I've taught programming to beginners, both children and adults, and lua is the worst of the languages I've done it with. It's an amazing technical accomplishment, and CS students should study its implementation. But for actual beginners its "focus on fundamental concepts" and flexibility are liabilities.
The main struggle people have learning to code is getting over the initial frustration hurdle where they can't actually accomplish anything yet. What they have to get them through this is excitement about their actual goals. With lua you burn too much goodwill and beginner spark on debugging string manipulation functions that don't seem important to the actual interest or goal that brought them to programming. Or figuring out how to use luarocks so you can make http requests, or regex, or whatever.
> 1-based indexing could cause beginners to get confused when they move to another language.
This is so far from the problems that beginners actually have. You should teach some programming, it's a really fascinating experience that will mess with your intuitions about how people learn this skill, and what's hard about it.
I remember telling my friend to start his brother on ApplesoftBasic because its batteries included, has no files or libraries, you just do some math and print and draw colored dots and lines and I trained two people like that on an Apple][ emulator with good results.
My friend was like "no way. im gonna start him with something simple like html."
Within seconds he realized he had to explain what paths were, and his brother struggled so much with them. My friend took for granted what he had already spent time learning. He was unable to guess what would be difficult to understand without priors.
Walled gardens like Processing seem to be better for education.
I would absolutely never, EVER encourage the use of a package manager when getting someone accustomed to programming. Why on earth would you do that? The problems that package managers solve are completely orthogonal to the environment of someone who hasn't even built up the intuition for basic things like flipflops, lexical scope, iteration, etc.
Downloading archives with a web browser and extracting them and just doing manual file management is vastly preferable in such an environment. That is a vastly simpler process which is impossible to break, and odds are the student will already be familiar with most of the process.
Interesting viewpoint. It is my belief that Lua would be nice as a first language, but maybe this opinion is tainted by all my years of experience in programming. Lua definitely wasn't my first language, I started out with C/C++ and Java, long ago. Nothing beats having first-hand experience as a teacher and thus I'll accept your opinion as something more substantiated than my gut feeling.
I'm quite interested in this topic, since I would like to write a good book to introduce absolute beginners into the world of programming. I have a good and encompassing knowledge about many different languages, nevertheless I lack teaching experience.

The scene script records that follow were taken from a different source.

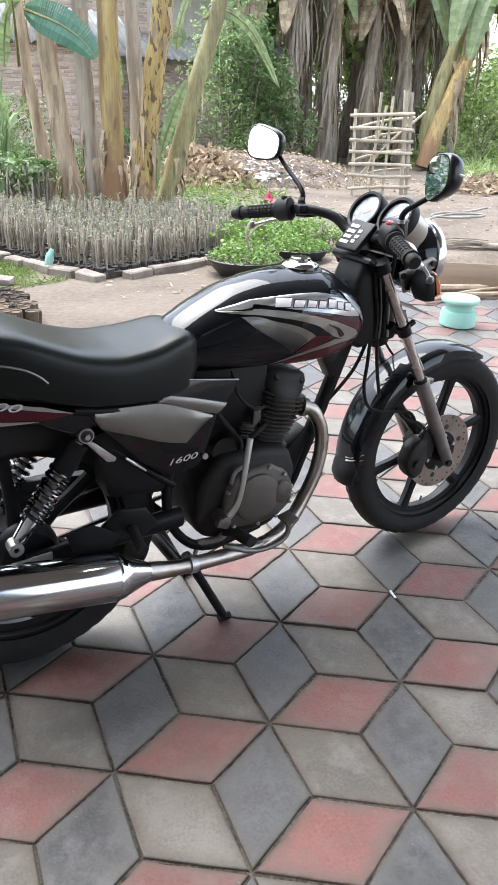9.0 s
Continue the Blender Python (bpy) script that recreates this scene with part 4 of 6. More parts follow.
# --- frame, stand, swing arm, shocks ---
def build_frame():
    part("main_tube", tube([(.905, 0, .83), (.80, 0, .80), (.60, 0, .70), (.42, 0, .66), (.30, 0, .63)], .019, 12), SATIN, bike)
    part("head_tube", tube([(.925, 0, .87), (1.01, 0, .66)], .028, 16, curve=False), SATIN, bike)
    part("down_tube", tube([(.93, 0, .78), (.893, 0, .66), (.822, 0, .478), (.775, 0, .365), (.735, 0, .28), (.65, 0, .222)], .0195, 12), SATIN, bike)
    part("gusset", slab([(.845, .585), (.875, .60), (.906, .664), (.956, .686), (.985, .69), (.945, .83), (.83, .80), (.76, .70), (.80, .665)][::-1], -.020, .020, .006), SATIN, bike)
    # one black slab stands in for the dark wiring round the head
    part("head_fill", slab([(.86, .70), (.906, .664), (.956, .684), (1.022, .676), (1.030, .706), (.975, .83), (.945, .905), (.905, .915), (.875, .85)][::-1], -.052, .052, .014), PLASTIC, bike, "black block standing in for dark wiring round the steering head", angle=50)
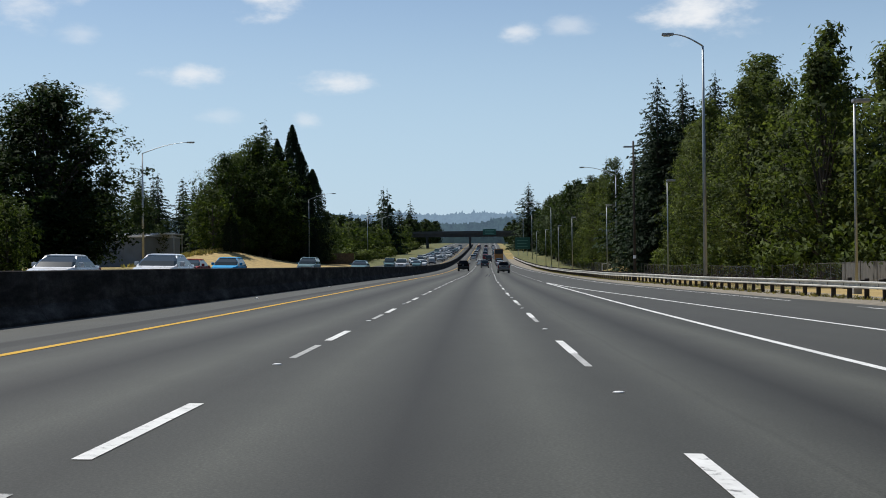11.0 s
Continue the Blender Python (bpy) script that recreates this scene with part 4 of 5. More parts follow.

In your opinion, which languages are good candidates as a first choice and what do you think about using a Lua game framework, like for instance Love2D to teach programming (instead of raw standalone Lua)? The idea being that instead of clunky low level awkwardness, like string manipulation, students would instead see geometrical shapes moving on a screen with just a bunch of simple and imperative statements. Would that provide a better motivation?